Sono ormai da 6 anni in Camerun e la maggior parte del tempo l’ho trascorsa al nord, regione in prevalenza musulmana. Amo questa terra e, dal primo giorno che vi ho messo piede, ricordo che nel cuore erano nate queste parole: “È la mia terra, quella che il Signore mi ha promesso”.
Il tempo passa e tutto diventa routine: la vita con la gente, l’apostolato, il caldo e anche le situazioni difficili in cui vive la popolazione. Ci si abitua! Poi un giorno arrivano due giovani italiane per un esperienza di missione e tutto cambia. Inizio a portarle in giro, ad incontrare gente e rivedo nei loro occhi il mio stesso stupore dei primi tempi.

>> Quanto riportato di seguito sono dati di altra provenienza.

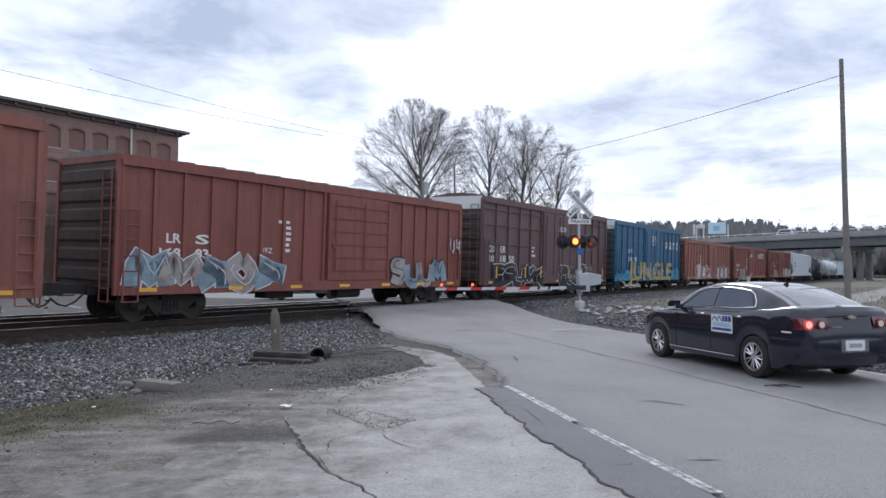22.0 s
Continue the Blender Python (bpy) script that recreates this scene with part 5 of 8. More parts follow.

Un giorno siamo andate a visitare un villaggio Mbororo, (etinia di nomadi senza una dimora stabile), che si spostano con il bestiame, buoi, capre, pollame da un posto all’altro inn cerca di cibo.
Una vita assurda per noi che abbiamo bisogno di sicurezza e stabilità. Una vita di incertezze, di povertà, e posso dire anche di poca istruzione. Il loro obiettivo principale è l’allevamento del bestiame che dà la possibilità di vivere e mangiare. Gente chiusa e diffidente con gli stranieri, ma che ci ha accolto con una semplicità disarmante, addirittura facendoci entrare nelle loro capanne per capirne la cultura.
Lo sguardo di Elisabetta e Erika era lo stesso mio sguardo degli inizi: uno sguardo di stupore e rispetto, uno sguardo d’amore, uno sguardo che allarga il cuore e che ti fa capire che la missione è relazione tra popoli, tra persone che si scoprono figli di uno stesso Dio che ama l’umanità e che non ha avuto paura di sacrificare il Suo unico figlio per salvarci e mostrarci la Sua misericordia.